- [The exercise]:
Write out the listing below exactly, and omit any images you find in it.

——————————

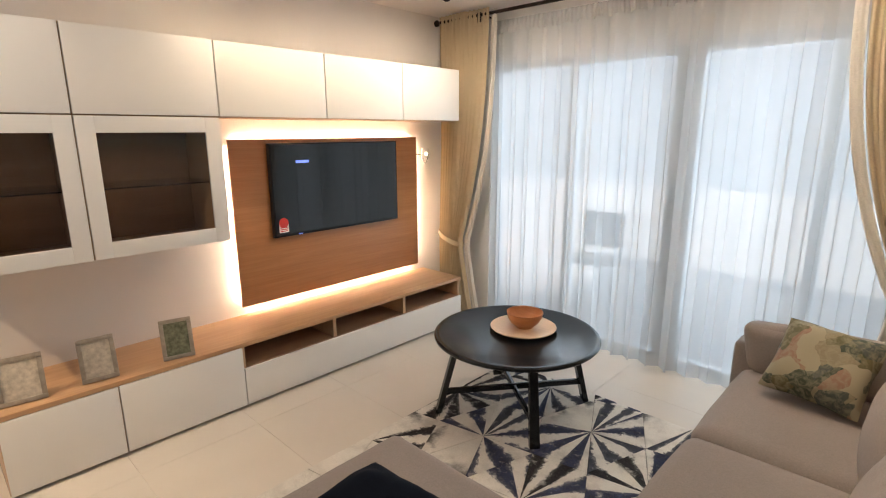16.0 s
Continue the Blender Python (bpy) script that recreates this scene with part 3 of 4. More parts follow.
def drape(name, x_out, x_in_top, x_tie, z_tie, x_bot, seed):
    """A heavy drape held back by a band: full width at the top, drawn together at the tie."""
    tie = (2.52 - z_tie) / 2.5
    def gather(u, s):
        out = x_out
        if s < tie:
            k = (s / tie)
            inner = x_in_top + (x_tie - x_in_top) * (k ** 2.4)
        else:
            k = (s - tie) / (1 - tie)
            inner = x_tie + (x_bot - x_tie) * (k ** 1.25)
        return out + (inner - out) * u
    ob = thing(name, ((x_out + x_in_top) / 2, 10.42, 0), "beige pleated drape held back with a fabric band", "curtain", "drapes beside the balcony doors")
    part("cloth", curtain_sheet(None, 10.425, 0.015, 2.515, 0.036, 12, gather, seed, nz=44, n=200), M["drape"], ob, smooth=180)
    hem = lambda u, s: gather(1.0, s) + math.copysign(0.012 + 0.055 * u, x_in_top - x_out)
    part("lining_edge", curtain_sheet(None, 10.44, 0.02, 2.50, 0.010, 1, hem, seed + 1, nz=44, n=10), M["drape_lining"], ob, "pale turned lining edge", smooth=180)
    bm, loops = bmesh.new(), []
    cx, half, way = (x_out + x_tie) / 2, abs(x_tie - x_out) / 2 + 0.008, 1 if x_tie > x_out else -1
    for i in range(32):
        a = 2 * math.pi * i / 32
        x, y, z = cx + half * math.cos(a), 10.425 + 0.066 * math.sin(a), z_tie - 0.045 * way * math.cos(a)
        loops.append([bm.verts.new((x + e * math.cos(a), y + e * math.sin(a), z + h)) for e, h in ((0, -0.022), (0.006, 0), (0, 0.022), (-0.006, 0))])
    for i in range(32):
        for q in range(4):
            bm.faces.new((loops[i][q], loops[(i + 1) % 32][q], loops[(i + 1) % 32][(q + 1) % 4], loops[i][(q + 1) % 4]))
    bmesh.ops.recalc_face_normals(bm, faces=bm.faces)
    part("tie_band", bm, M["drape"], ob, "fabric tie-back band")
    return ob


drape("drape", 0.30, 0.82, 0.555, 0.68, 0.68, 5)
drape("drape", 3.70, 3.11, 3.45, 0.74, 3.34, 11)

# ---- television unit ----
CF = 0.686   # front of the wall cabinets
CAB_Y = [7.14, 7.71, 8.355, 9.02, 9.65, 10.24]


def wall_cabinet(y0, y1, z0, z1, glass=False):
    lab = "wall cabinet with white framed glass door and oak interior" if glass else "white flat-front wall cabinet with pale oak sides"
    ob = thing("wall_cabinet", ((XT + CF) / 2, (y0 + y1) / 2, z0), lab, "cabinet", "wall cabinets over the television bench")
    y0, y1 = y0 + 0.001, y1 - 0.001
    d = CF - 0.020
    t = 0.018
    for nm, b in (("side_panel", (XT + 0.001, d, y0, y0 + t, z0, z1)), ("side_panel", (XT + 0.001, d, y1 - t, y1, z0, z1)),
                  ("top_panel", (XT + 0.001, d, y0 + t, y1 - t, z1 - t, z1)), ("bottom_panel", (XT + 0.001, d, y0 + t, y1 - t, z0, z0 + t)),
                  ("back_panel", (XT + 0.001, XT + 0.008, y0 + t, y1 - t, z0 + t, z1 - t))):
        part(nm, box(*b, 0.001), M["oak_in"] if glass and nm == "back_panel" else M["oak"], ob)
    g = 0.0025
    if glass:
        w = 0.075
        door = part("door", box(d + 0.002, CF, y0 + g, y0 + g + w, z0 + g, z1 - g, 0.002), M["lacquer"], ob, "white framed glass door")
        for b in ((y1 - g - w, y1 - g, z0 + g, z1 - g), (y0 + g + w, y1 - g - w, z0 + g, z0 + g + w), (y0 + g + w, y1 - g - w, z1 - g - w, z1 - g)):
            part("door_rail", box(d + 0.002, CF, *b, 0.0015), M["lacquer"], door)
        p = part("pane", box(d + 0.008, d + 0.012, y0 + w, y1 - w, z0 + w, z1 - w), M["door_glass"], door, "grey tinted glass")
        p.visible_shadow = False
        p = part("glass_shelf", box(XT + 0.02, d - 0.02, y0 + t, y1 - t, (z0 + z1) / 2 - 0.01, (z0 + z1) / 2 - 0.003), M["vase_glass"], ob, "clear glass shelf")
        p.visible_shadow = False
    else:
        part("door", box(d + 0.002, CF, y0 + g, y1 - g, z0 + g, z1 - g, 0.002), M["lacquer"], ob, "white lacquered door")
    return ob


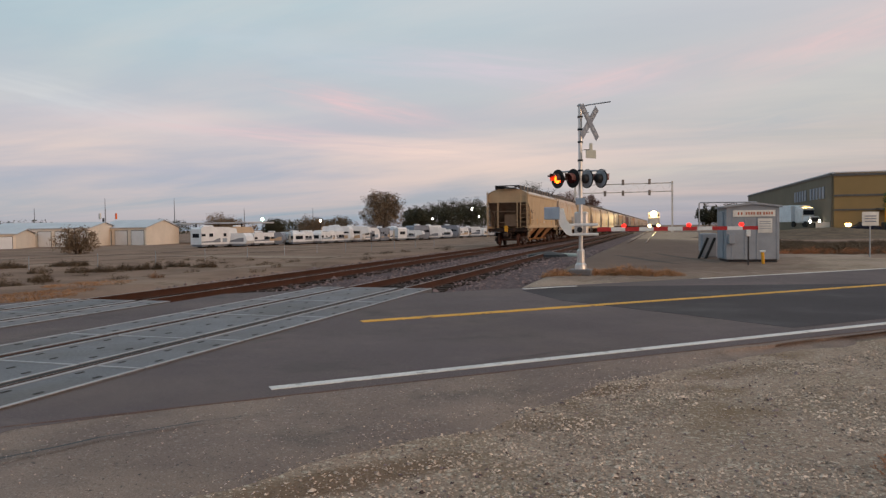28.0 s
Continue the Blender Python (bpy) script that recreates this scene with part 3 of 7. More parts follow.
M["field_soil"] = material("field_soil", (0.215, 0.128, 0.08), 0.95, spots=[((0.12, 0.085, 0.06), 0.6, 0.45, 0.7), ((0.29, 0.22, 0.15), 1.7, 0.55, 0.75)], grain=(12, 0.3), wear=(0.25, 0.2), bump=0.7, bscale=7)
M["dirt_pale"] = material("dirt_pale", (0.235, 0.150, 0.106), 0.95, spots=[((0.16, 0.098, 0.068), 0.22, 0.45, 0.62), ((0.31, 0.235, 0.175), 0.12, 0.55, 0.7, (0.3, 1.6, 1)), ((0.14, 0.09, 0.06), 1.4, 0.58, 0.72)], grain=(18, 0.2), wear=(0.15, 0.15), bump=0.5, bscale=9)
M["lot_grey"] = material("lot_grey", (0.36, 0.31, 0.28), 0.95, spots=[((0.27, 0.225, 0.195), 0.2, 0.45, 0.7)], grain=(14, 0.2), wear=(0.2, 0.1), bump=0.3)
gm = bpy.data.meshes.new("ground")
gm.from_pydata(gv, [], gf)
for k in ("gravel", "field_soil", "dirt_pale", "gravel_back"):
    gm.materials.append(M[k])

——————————

- [Solution for this problem]:
16.0 s
Continue the Blender Python (bpy) script that recreates this scene with part 3 of 4. More parts follow.
def drape(name, x_out, x_in_top, x_tie, z_tie, x_bot, seed):
    """A heavy drape held back by a band: full width at the top, drawn together at the tie."""
    tie = (2.52 - z_tie) / 2.5
    def gather(u, s):
        out = x_out
        if s < tie:
            k = (s / tie)
            inner = x_in_top + (x_tie - x_in_top) * (k ** 2.4)
        else:
            k = (s - tie) / (1 - tie)
            inner = x_tie + (x_bot - x_tie) * (k ** 1.25)
        return out + (inner - out) * u
    ob = thing(name, ((x_out + x_in_top) / 2, 10.42, 0), "beige pleated drape held back with a fabric band", "curtain", "drapes beside the balcony doors")
    part("cloth", curtain_sheet(None, 10.425, 0.015, 2.515, 0.036, 12, gather, seed, nz=44, n=200), M["drape"], ob, smooth=180)
    hem = lambda u, s: gather(1.0, s) + math.copysign(0.012 + 0.055 * u, x_in_top - x_out)
    part("lining_edge", curtain_sheet(None, 10.44, 0.02, 2.50, 0.010, 1, hem, seed + 1, nz=44, n=10), M["drape_lining"], ob, "pale turned lining edge", smooth=180)
    bm, loops = bmesh.new(), []
    cx, half, way = (x_out + x_tie) / 2, abs(x_tie - x_out) / 2 + 0.008, 1 if x_tie > x_out else -1
    for i in range(32):
        a = 2 * math.pi * i / 32
        x, y, z = cx + half * math.cos(a), 10.425 + 0.066 * math.sin(a), z_tie - 0.045 * way * math.cos(a)
        loops.append([bm.verts.new((x + e * math.cos(a), y + e * math.sin(a), z + h)) for e, h in ((0, -0.022), (0.006, 0), (0, 0.022), (-0.006, 0))])
    for i in range(32):
        for q in range(4):
            bm.faces.new((loops[i][q], loops[(i + 1) % 32][q], loops[(i + 1) % 32][(q + 1) % 4], loops[i][(q + 1) % 4]))
    bmesh.ops.recalc_face_normals(bm, faces=bm.faces)
    part("tie_band", bm, M["drape"], ob, "fabric tie-back band")
    return ob


drape("drape", 0.30, 0.82, 0.555, 0.68, 0.68, 5)
drape("drape", 3.70, 3.11, 3.45, 0.74, 3.34, 11)

# ---- television unit ----
CF = 0.686   # front of the wall cabinets
CAB_Y = [7.14, 7.71, 8.355, 9.02, 9.65, 10.24]


def wall_cabinet(y0, y1, z0, z1, glass=False):
    lab = "wall cabinet with white framed glass door and oak interior" if glass else "white flat-front wall cabinet with pale oak sides"
    ob = thing("wall_cabinet", ((XT + CF) / 2, (y0 + y1) / 2, z0), lab, "cabinet", "wall cabinets over the television bench")
    y0, y1 = y0 + 0.001, y1 - 0.001
    d = CF - 0.020
    t = 0.018
    for nm, b in (("side_panel", (XT + 0.001, d, y0, y0 + t, z0, z1)), ("side_panel", (XT + 0.001, d, y1 - t, y1, z0, z1)),
                  ("top_panel", (XT + 0.001, d, y0 + t, y1 - t, z1 - t, z1)), ("bottom_panel", (XT + 0.001, d, y0 + t, y1 - t, z0, z0 + t)),
                  ("back_panel", (XT + 0.001, XT + 0.008, y0 + t, y1 - t, z0 + t, z1 - t))):
        part(nm, box(*b, 0.001), M["oak_in"] if glass and nm == "back_panel" else M["oak"], ob)
    g = 0.0025
    if glass:
        w = 0.075
        door = part("door", box(d + 0.002, CF, y0 + g, y0 + g + w, z0 + g, z1 - g, 0.002), M["lacquer"], ob, "white framed glass door")
        for b in ((y1 - g - w, y1 - g, z0 + g, z1 - g), (y0 + g + w, y1 - g - w, z0 + g, z0 + g + w), (y0 + g + w, y1 - g - w, z1 - g - w, z1 - g)):
            part("door_rail", box(d + 0.002, CF, *b, 0.0015), M["lacquer"], door)
        p = part("pane", box(d + 0.008, d + 0.012, y0 + w, y1 - w, z0 + w, z1 - w), M["door_glass"], door, "grey tinted glass")
        p.visible_shadow = False
        p = part("glass_shelf", box(XT + 0.02, d - 0.02, y0 + t, y1 - t, (z0 + z1) / 2 - 0.01, (z0 + z1) / 2 - 0.003), M["vase_glass"], ob, "clear glass shelf")
        p.visible_shadow = False
    else:
        part("door", box(d + 0.002, CF, y0 + g, y1 - g, z0 + g, z1 - g, 0.002), M["lacquer"], ob, "white lacquered door")
    return ob


28.0 s
Continue the Blender Python (bpy) script that recreates this scene with part 3 of 7. More parts follow.
M["field_soil"] = material("field_soil", (0.215, 0.128, 0.08), 0.95, spots=[((0.12, 0.085, 0.06), 0.6, 0.45, 0.7), ((0.29, 0.22, 0.15), 1.7, 0.55, 0.75)], grain=(12, 0.3), wear=(0.25, 0.2), bump=0.7, bscale=7)
M["dirt_pale"] = material("dirt_pale", (0.235, 0.150, 0.106), 0.95, spots=[((0.16, 0.098, 0.068), 0.22, 0.45, 0.62), ((0.31, 0.235, 0.175), 0.12, 0.55, 0.7, (0.3, 1.6, 1)), ((0.14, 0.09, 0.06), 1.4, 0.58, 0.72)], grain=(18, 0.2), wear=(0.15, 0.15), bump=0.5, bscale=9)
M["lot_grey"] = material("lot_grey", (0.36, 0.31, 0.28), 0.95, spots=[((0.27, 0.225, 0.195), 0.2, 0.45, 0.7)], grain=(14, 0.2), wear=(0.2, 0.1), bump=0.3)
gm = bpy.data.meshes.new("ground")
gm.from_pydata(gv, [], gf)
for k in ("gravel", "field_soil", "dirt_pale", "gravel_back"):
    gm.materials.append(M[k])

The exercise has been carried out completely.